Examples include the Scientific Research and Experimental Development (SR&ED) program, which provides tax incentives for eligible projects, and various cost-share programs that offset the expense of equipment or sustainability practices. Exploring these options requires effort, but the payoff can be significant.

Explore economies of scale

For some farms, productivity gains come from growing bigger or partnering with others. That does not always mean selling to the highest bidder. In many cases, it means keeping family farms together as a larger operating unit or forming joint ventures with neighbours.

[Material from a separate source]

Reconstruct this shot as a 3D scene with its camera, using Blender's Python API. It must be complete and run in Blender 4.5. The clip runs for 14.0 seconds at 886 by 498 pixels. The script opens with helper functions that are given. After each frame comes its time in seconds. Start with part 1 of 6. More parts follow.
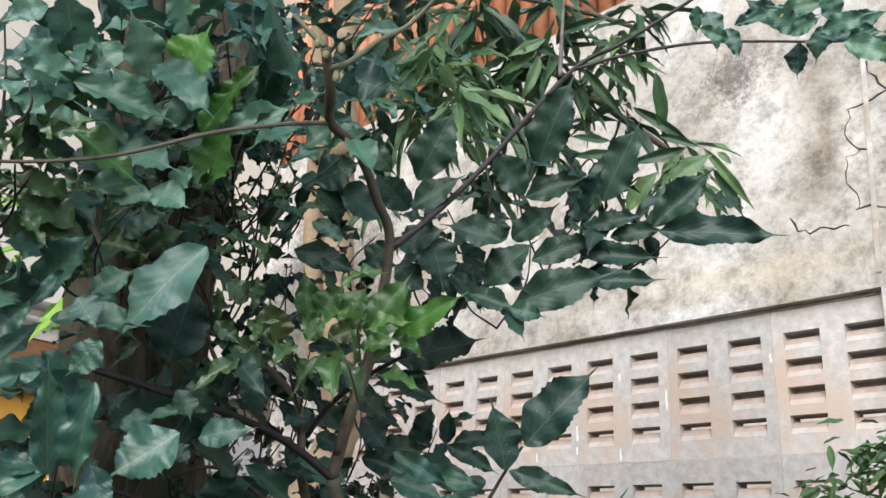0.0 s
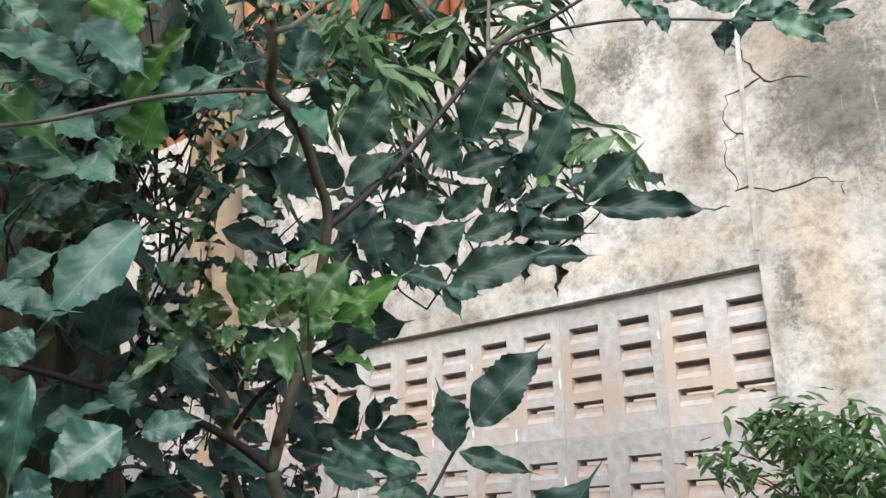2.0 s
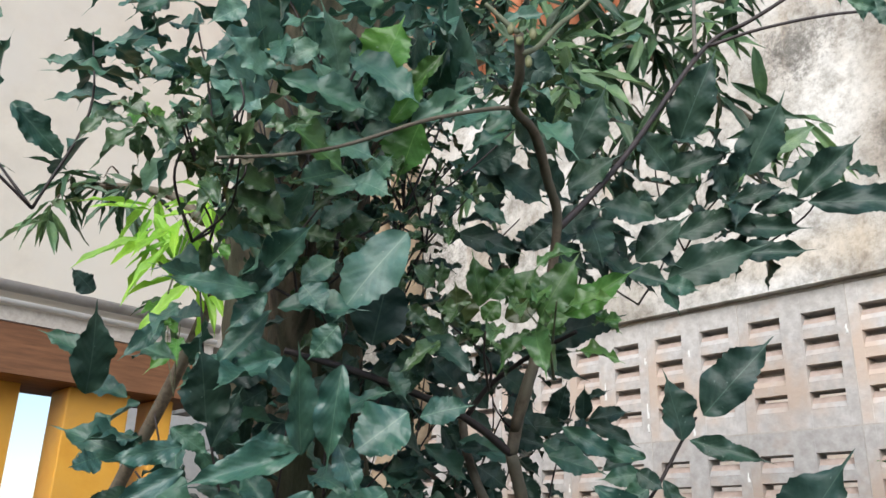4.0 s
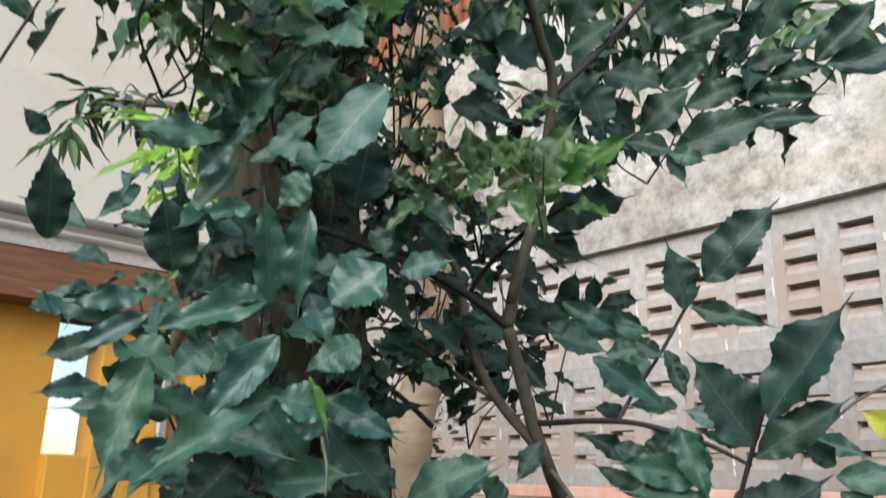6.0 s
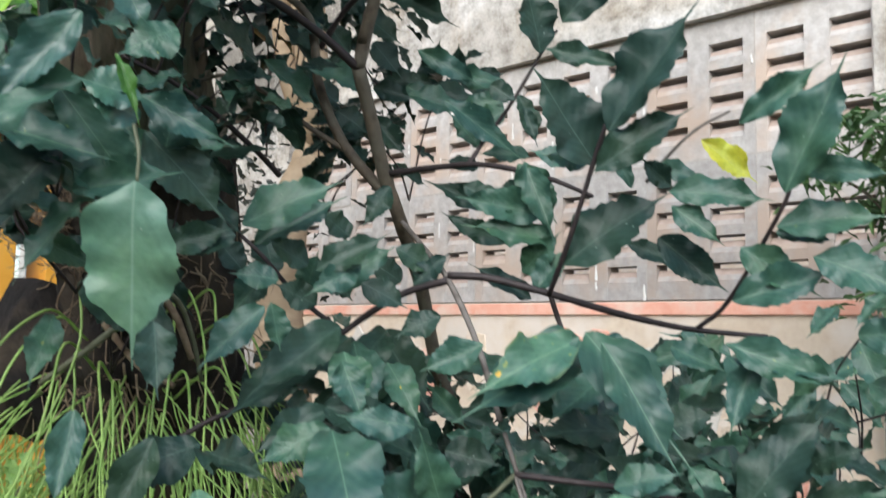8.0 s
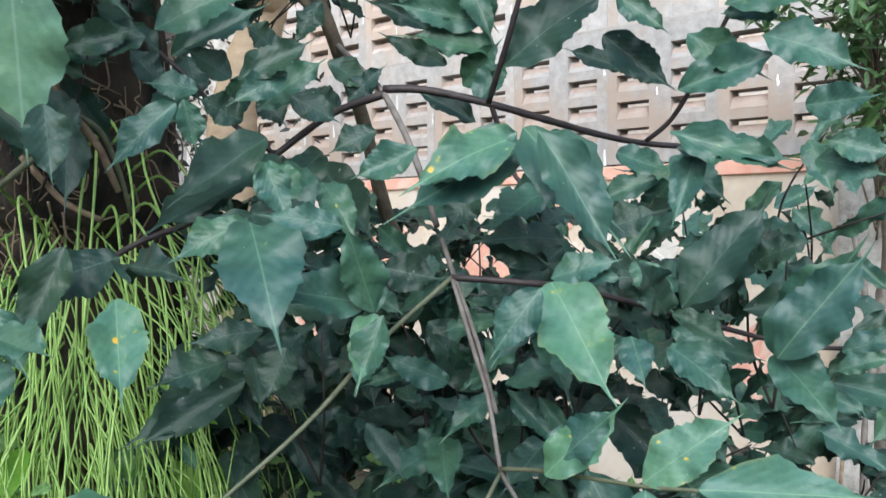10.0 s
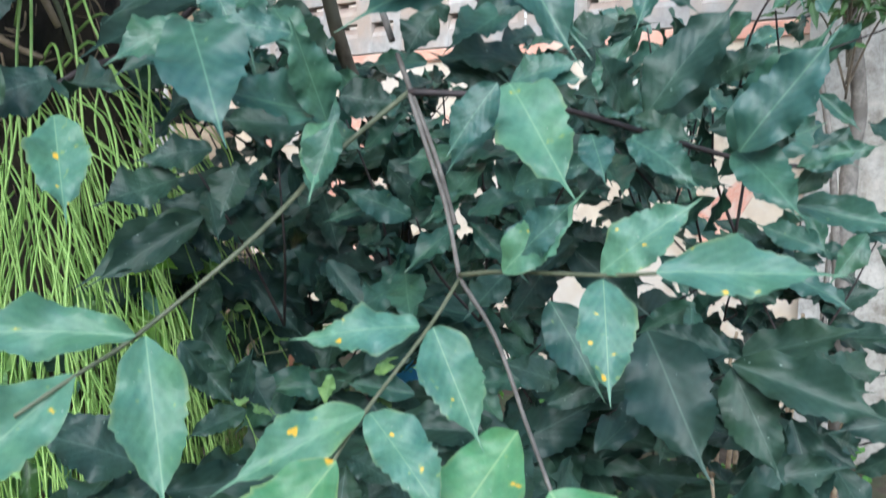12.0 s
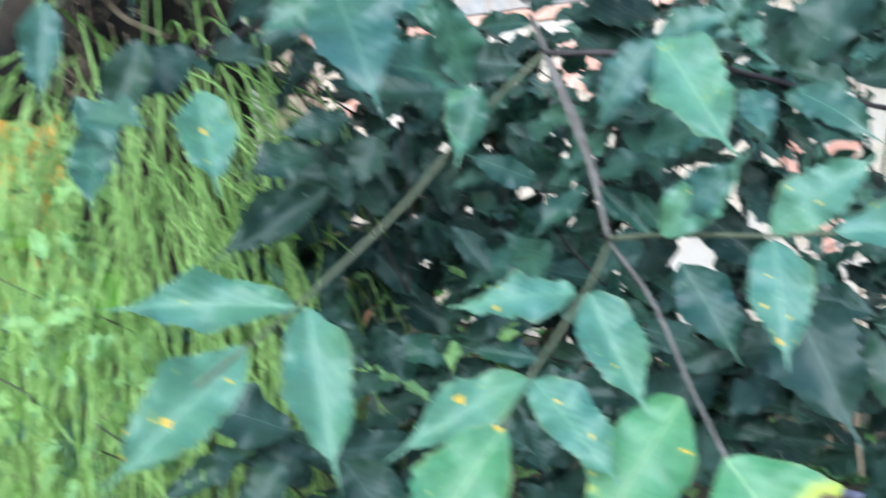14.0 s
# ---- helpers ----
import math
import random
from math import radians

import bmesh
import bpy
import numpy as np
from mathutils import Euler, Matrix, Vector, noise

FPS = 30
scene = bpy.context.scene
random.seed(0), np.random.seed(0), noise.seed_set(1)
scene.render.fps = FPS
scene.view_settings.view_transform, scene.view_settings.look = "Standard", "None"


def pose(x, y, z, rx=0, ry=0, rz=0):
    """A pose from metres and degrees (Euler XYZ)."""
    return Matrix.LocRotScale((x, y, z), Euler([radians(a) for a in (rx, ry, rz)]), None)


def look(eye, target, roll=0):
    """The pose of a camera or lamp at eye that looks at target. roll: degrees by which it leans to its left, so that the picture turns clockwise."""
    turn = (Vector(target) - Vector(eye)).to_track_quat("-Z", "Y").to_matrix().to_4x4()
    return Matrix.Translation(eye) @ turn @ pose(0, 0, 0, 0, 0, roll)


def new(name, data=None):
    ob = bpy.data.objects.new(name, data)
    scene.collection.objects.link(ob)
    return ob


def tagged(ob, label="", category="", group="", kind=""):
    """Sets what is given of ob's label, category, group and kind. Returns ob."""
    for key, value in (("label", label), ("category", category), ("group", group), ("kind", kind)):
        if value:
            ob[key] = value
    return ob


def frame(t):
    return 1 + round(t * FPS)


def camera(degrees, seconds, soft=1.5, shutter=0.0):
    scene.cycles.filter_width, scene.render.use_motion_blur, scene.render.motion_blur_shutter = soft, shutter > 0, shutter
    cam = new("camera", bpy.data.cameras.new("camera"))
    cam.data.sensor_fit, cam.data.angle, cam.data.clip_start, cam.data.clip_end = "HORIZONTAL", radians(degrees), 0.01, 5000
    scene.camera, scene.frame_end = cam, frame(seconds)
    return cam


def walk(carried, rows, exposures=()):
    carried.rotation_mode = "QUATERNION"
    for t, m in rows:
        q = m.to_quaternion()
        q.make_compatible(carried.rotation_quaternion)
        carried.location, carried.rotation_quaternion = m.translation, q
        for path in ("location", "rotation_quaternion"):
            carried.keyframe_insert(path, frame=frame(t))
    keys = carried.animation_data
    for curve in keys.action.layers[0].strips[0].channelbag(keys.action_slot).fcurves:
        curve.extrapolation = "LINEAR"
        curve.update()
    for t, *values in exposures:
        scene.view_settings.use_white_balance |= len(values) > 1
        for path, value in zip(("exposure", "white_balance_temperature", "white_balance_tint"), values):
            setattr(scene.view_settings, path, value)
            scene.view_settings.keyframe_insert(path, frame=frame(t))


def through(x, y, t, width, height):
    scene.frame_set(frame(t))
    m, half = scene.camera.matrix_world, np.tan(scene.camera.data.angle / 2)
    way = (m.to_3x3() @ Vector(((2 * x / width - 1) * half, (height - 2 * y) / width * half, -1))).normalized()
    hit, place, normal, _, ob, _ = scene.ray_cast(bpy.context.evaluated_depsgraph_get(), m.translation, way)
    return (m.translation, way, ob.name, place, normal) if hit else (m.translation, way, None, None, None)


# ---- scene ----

Partnerships can take many forms:

  • Strategic partnerships with other farms to share equipment or expertise
  • Financial partnerships with pension funds or investors to expand capacity
  • Philanthropic partnerships with foundations that align with agricultural sustainability

The right structure depends on your goals and your community. What matters is recognizing that scale, when managed well, can improve efficiency and provide a platform for the next generation.

Moving forward

Farm productivity is not solved with a single practice or season. It’s a perspective of commitment, perseverance, and curiosity. By focusing on soil health, measuring carefully, managing costs, and testing new ideas, farms can stay competitive even when conditions turn against them.

The opportunities are there. Farm Credit Canada (FCC) recently noted that rekindling productivity growth could add $30 billion to Canadian agriculture over the next decade. That potential will not come from a single breakthrough, but from small improvements across farms like yours.

Putting these strategies to work can lead to meaningful results. The question is which ones make the most sense for your farm today, and how to put them into action.